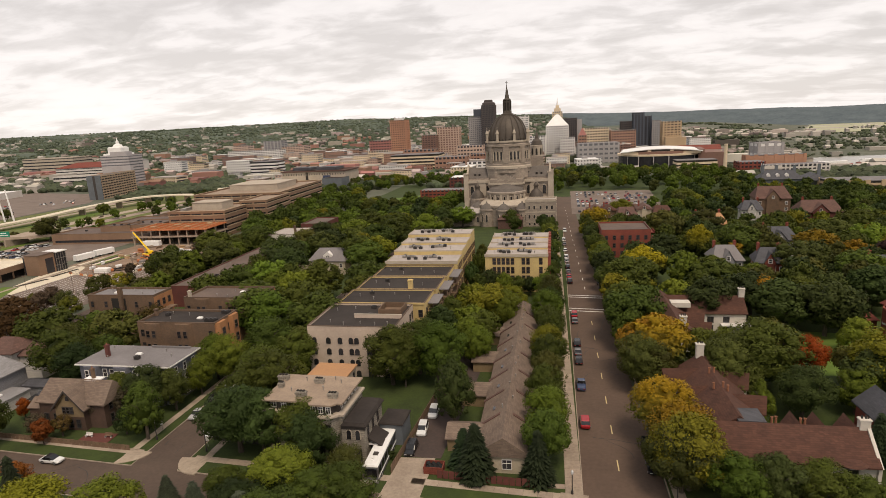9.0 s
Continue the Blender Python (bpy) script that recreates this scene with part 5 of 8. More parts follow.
# ---- trees ----
def crown_arrays(seed, n_leaf, lumps, size, shape="round"):
    """A crown 10 m high over a 4.2 m radius: billows of small leaf sprays over a solid dark heart."""
    rng = np.random.default_rng(seed)
    lo, hi = {"round": (2.2, 10.0), "tall": (1.4, 10.0), "wide": (3.2, 9.6)}[shape]
    mid, half = (lo + hi) / 2, (hi - lo) / 2
    cs = []
    lean = rng.normal(size=2) * 0.35
    for i in range(lumps):
        zt = rng.uniform(-0.92, 0.97)
        th = 2 * np.pi * ((i * 0.618) % 1.0) + rng.normal() * 0.3
        wid = (1 - abs(zt) ** 2.3) ** 0.5 * (1.0 if shape != "tall" else 0.85 - 0.25 * zt)
        wid *= 0.6 + 0.5 * rng.random() ** 0.7
        rad = (0.62 + 0.72 * rng.random() ** 1.3) * (0.8 if shape == "tall" else 1.0)
        rr = max(0.0, 4.2 * wid - rad * 0.85)
        zc = mid + half * zt * 0.86
        cs.append((rr * np.cos(th) + lean[0] * zt, rr * np.sin(th) + lean[1] * zt, zc, rad))
    bm = bmesh.new()
    bmesh.ops.create_icosphere(bm, subdivisions=1, radius=1.0)
    iv = np.array([tuple(p.co) for p in bm.verts])
    fi = np.array([[p.index for p in q.verts] for q in bm.faces])
    bm.free()
    V, F, k = [], [], 0
    hearts = [(0, 0, mid, 2.2 if shape != "wide" else 1.0)] + [(x * 0.88, y * 0.88, z - 0.1, r * 0.88) for x, y, z, r in cs[::2]]
    for x, y, z, r in hearts:
        s = r * (0.75 + 0.4 * rng.random((len(iv), 1)))
        V.append(iv * s * np.array((1, 1, 0.85 if r < 2 else half / 3.2)) + np.array((x, y, z)))
        F.append(fi + k)
        k += len(iv)
    c = np.array(cs)
    pick = rng.choice(len(cs), size=n_leaf, p=c[:, 3] ** 2 / (c[:, 3] ** 2).sum())
    d = rng.normal(size=(n_leaf, 3))
    d /= np.linalg.norm(d, axis=1, keepdims=True)
    axis = c[pick, :3] - np.array((0, 0, mid - 1.0))
    axis /= np.linalg.norm(axis, axis=1, keepdims=True) + 1e-6
    flip = (d * axis).sum(1) < -0.25
    d[flip] *= -1
    p = c[pick, :3] + d * c[pick, 3:4] * (0.72 + 0.46 * rng.random((n_leaf, 1)))
    nrm = d + rng.normal(size=(n_leaf, 3)) * 0.5 + np.array((0, 0, 0.3))
    nrm /= np.linalg.norm(nrm, axis=1, keepdims=True)
    a = np.cross(nrm, rng.normal(size=(n_leaf, 3)))
    a /= np.linalg.norm(a, axis=1, keepdims=True)
    b = np.cross(nrm, a)
    s = size * (0.55 + 0.9 * rng.random((n_leaf, 1)))
    tri = np.stack((p - a * s * 0.8 - b * s * 0.5, p + a * s * 0.8 - b * s * 0.5, p + b * s * 1.1), axis=1).reshape(-1, 3)
    V.append(tri)
    F.append(np.arange(n_leaf * 3).reshape(-1, 3) + k)
    # sprays shade as the billow they clothe: each turned partly with it and partly its own way
    core = V[:-1]
    out = np.concatenate([w - w.mean(0) for w in core])
    soft_n = d + axis * 0.45 + nrm * 0.55 + rng.normal(size=(n_leaf, 3)) * 0.16
    N = np.concatenate((out, np.repeat(soft_n, 3, axis=0)))
    N /= np.linalg.norm(N, axis=1, keepdims=True) + 1e-6
    return np.concatenate(V), np.concatenate(F), N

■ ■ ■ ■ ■

**To be done**
Go through the data above and transcribe it in full, omitting any image.

**Output for this exercise**
9.0 s
Continue the Blender Python (bpy) script that recreates this scene with part 5 of 8. More parts follow.
# ---- trees ----
def crown_arrays(seed, n_leaf, lumps, size, shape="round"):
    """A crown 10 m high over a 4.2 m radius: billows of small leaf sprays over a solid dark heart."""
    rng = np.random.default_rng(seed)
    lo, hi = {"round": (2.2, 10.0), "tall": (1.4, 10.0), "wide": (3.2, 9.6)}[shape]
    mid, half = (lo + hi) / 2, (hi - lo) / 2
    cs = []
    lean = rng.normal(size=2) * 0.35
    for i in range(lumps):
        zt = rng.uniform(-0.92, 0.97)
        th = 2 * np.pi * ((i * 0.618) % 1.0) + rng.normal() * 0.3
        wid = (1 - abs(zt) ** 2.3) ** 0.5 * (1.0 if shape != "tall" else 0.85 - 0.25 * zt)
        wid *= 0.6 + 0.5 * rng.random() ** 0.7
        rad = (0.62 + 0.72 * rng.random() ** 1.3) * (0.8 if shape == "tall" else 1.0)
        rr = max(0.0, 4.2 * wid - rad * 0.85)
        zc = mid + half * zt * 0.86
        cs.append((rr * np.cos(th) + lean[0] * zt, rr * np.sin(th) + lean[1] * zt, zc, rad))
    bm = bmesh.new()
    bmesh.ops.create_icosphere(bm, subdivisions=1, radius=1.0)
    iv = np.array([tuple(p.co) for p in bm.verts])
    fi = np.array([[p.index for p in q.verts] for q in bm.faces])
    bm.free()
    V, F, k = [], [], 0
    hearts = [(0, 0, mid, 2.2 if shape != "wide" else 1.0)] + [(x * 0.88, y * 0.88, z - 0.1, r * 0.88) for x, y, z, r in cs[::2]]
    for x, y, z, r in hearts:
        s = r * (0.75 + 0.4 * rng.random((len(iv), 1)))
        V.append(iv * s * np.array((1, 1, 0.85 if r < 2 else half / 3.2)) + np.array((x, y, z)))
        F.append(fi + k)
        k += len(iv)
    c = np.array(cs)
    pick = rng.choice(len(cs), size=n_leaf, p=c[:, 3] ** 2 / (c[:, 3] ** 2).sum())
    d = rng.normal(size=(n_leaf, 3))
    d /= np.linalg.norm(d, axis=1, keepdims=True)
    axis = c[pick, :3] - np.array((0, 0, mid - 1.0))
    axis /= np.linalg.norm(axis, axis=1, keepdims=True) + 1e-6
    flip = (d * axis).sum(1) < -0.25
    d[flip] *= -1
    p = c[pick, :3] + d * c[pick, 3:4] * (0.72 + 0.46 * rng.random((n_leaf, 1)))
    nrm = d + rng.normal(size=(n_leaf, 3)) * 0.5 + np.array((0, 0, 0.3))
    nrm /= np.linalg.norm(nrm, axis=1, keepdims=True)
    a = np.cross(nrm, rng.normal(size=(n_leaf, 3)))
    a /= np.linalg.norm(a, axis=1, keepdims=True)
    b = np.cross(nrm, a)
    s = size * (0.55 + 0.9 * rng.random((n_leaf, 1)))
    tri = np.stack((p - a * s * 0.8 - b * s * 0.5, p + a * s * 0.8 - b * s * 0.5, p + b * s * 1.1), axis=1).reshape(-1, 3)
    V.append(tri)
    F.append(np.arange(n_leaf * 3).reshape(-1, 3) + k)
    # sprays shade as the billow they clothe: each turned partly with it and partly its own way
    core = V[:-1]
    out = np.concatenate([w - w.mean(0) for w in core])
    soft_n = d + axis * 0.45 + nrm * 0.55 + rng.normal(size=(n_leaf, 3)) * 0.16
    N = np.concatenate((out, np.repeat(soft_n, 3, axis=0)))
    N /= np.linalg.norm(N, axis=1, keepdims=True) + 1e-6
    return np.concatenate(V), np.concatenate(F), N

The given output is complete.